The preparation process should support that realism. When you know the property’s condition, have your paperwork in order and are clear on your timeline, it becomes much easier to judge whether an offer helps you move forward.

What to tell a buyer upfront

Clear communication saves time. Tell the buyer about anything likely to affect value, access or the legal process. That includes structural movement, disputes with neighbours, short leases, service charge arrears, probate status, flooding history, Japanese knotweed, tenant issues, missing certificates, and any secured lending that must be redeemed.

Some sellers worry that sharing problems too early will put buyers off. In reality, serious issues usually come out later anyway. Raising them early helps avoid deals collapsing just before exchange, which is often far more stressful than having an honest conversation at the start.

A practical mindset makes the sale easier

If you are trying to prepare house for cash sale, think less like a showroom designer and more like someone clearing a path. Make the house easy to inspect. Make the information easy to check. Make the legal process easier to start.
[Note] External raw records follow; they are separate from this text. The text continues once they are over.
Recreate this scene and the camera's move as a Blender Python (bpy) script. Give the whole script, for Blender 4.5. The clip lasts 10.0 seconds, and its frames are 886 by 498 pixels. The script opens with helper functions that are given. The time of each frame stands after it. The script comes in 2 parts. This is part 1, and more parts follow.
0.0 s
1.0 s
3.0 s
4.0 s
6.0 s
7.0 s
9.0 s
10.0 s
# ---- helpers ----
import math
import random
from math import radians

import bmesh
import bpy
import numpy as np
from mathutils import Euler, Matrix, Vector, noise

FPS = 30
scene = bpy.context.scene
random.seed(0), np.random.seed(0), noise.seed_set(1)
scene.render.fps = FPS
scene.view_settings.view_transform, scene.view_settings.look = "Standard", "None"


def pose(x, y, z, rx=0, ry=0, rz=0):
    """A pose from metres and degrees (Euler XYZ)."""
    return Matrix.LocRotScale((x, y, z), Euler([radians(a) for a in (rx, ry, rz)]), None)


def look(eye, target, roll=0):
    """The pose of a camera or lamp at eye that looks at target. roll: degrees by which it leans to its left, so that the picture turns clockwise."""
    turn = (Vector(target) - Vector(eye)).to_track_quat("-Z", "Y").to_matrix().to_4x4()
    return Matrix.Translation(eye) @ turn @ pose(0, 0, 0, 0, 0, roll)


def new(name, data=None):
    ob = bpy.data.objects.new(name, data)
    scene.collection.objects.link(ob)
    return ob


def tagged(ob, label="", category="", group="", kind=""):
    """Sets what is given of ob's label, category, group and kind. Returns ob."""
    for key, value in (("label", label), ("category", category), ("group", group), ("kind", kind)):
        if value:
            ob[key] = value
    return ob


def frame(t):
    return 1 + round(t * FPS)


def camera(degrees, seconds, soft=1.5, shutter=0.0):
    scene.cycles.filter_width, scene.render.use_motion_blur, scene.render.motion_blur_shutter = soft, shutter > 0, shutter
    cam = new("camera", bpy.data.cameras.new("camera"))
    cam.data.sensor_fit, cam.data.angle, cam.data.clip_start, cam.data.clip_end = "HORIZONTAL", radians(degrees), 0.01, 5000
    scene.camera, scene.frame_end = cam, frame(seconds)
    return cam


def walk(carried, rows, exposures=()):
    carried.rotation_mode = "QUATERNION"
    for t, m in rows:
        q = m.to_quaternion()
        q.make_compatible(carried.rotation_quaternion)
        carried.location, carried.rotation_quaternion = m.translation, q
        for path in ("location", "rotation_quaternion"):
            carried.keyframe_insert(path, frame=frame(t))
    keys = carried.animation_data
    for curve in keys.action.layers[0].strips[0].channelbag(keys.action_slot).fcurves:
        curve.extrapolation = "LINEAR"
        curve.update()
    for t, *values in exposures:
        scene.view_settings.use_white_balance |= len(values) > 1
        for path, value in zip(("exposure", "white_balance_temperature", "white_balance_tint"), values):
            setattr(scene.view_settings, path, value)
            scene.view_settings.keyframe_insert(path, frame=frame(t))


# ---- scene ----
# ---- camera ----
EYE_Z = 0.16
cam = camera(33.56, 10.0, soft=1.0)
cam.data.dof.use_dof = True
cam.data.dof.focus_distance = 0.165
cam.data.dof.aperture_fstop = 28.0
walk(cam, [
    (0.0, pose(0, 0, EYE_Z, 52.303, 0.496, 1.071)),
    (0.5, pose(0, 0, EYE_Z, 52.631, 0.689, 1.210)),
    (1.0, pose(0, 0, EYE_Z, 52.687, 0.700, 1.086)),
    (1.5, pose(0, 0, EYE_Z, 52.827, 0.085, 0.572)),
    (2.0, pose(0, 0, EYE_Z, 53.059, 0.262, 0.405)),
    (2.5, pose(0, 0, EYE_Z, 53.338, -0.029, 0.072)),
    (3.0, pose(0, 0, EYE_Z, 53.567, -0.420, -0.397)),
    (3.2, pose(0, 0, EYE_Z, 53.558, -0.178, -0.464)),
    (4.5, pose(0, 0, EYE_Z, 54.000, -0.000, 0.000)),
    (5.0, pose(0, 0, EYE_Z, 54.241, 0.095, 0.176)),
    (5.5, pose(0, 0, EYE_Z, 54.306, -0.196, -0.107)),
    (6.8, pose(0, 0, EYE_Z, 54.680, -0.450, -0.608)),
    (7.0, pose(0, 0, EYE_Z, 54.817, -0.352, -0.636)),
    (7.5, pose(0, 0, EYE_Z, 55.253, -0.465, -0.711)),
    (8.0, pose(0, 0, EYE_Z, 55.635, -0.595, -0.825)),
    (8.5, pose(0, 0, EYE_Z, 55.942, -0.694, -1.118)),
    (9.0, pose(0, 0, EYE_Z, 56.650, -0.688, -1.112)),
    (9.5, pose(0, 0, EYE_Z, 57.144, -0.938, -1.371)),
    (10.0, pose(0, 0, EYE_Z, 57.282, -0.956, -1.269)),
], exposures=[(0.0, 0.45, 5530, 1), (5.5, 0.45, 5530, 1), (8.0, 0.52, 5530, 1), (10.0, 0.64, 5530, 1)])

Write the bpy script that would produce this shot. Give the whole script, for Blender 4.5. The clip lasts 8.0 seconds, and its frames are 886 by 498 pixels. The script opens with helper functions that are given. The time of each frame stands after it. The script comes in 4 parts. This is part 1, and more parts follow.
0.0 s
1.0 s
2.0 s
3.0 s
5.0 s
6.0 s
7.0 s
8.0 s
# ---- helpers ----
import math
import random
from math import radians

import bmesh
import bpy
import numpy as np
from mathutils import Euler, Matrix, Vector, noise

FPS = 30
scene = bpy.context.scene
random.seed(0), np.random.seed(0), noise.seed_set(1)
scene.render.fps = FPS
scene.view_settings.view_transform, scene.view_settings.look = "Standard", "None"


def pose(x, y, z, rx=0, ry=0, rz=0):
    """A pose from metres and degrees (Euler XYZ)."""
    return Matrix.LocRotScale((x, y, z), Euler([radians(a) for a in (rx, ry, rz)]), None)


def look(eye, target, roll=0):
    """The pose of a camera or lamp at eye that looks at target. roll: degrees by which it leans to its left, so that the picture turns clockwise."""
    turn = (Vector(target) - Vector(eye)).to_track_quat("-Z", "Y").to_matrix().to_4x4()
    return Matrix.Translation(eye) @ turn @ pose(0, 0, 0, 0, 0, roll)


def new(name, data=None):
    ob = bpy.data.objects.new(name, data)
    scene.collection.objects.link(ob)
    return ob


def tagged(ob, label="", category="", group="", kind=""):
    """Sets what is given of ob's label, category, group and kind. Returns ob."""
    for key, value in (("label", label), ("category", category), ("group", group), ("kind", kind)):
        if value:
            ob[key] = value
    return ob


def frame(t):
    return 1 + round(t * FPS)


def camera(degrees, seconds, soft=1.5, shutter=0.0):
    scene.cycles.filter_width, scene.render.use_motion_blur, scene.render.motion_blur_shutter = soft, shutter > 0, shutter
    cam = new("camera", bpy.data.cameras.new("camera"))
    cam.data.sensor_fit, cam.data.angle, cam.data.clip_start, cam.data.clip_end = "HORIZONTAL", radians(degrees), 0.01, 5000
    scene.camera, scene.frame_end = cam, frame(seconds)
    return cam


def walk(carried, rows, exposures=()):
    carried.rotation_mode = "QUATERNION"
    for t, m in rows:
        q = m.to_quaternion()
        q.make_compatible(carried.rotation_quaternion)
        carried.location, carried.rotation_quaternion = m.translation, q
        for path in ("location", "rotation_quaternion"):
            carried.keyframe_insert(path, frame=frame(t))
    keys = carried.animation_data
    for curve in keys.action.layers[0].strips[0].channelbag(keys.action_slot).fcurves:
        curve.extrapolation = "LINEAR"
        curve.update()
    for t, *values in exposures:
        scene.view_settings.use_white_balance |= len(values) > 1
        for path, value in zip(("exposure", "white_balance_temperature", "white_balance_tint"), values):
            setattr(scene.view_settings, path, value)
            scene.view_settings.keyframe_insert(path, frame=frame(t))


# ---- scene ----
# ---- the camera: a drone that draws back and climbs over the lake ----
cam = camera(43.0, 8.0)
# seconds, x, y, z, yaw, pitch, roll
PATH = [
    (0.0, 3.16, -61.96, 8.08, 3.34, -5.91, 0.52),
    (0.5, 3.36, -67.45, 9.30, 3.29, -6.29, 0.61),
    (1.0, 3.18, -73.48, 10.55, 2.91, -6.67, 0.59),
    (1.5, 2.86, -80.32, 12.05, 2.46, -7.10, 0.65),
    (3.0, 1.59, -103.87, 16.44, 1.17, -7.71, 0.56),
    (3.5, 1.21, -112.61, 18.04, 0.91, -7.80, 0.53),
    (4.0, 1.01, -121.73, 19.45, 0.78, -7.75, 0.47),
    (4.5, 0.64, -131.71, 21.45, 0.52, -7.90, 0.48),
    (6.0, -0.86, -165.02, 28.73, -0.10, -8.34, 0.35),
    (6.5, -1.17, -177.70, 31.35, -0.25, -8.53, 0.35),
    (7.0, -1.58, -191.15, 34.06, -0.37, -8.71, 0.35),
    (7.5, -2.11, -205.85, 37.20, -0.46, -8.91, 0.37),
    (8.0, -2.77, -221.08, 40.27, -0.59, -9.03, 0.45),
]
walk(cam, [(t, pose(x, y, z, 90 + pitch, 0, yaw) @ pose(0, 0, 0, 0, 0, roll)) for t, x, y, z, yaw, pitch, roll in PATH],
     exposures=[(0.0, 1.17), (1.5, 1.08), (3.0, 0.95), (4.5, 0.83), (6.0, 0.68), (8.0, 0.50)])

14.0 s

That approach is especially helpful when life is already complicated. Whether you are handling a probate property, a difficult rental, an empty house or a home sale tied to financial pressure, the right preparation is about reducing friction. Quick Property Sale works with sellers in exactly these circumstances, where moving on matters more than putting on a perfect display.

You do not need everything to be spotless or solved before taking the next step. You just need enough clarity to move from feeling stuck to feeling ready.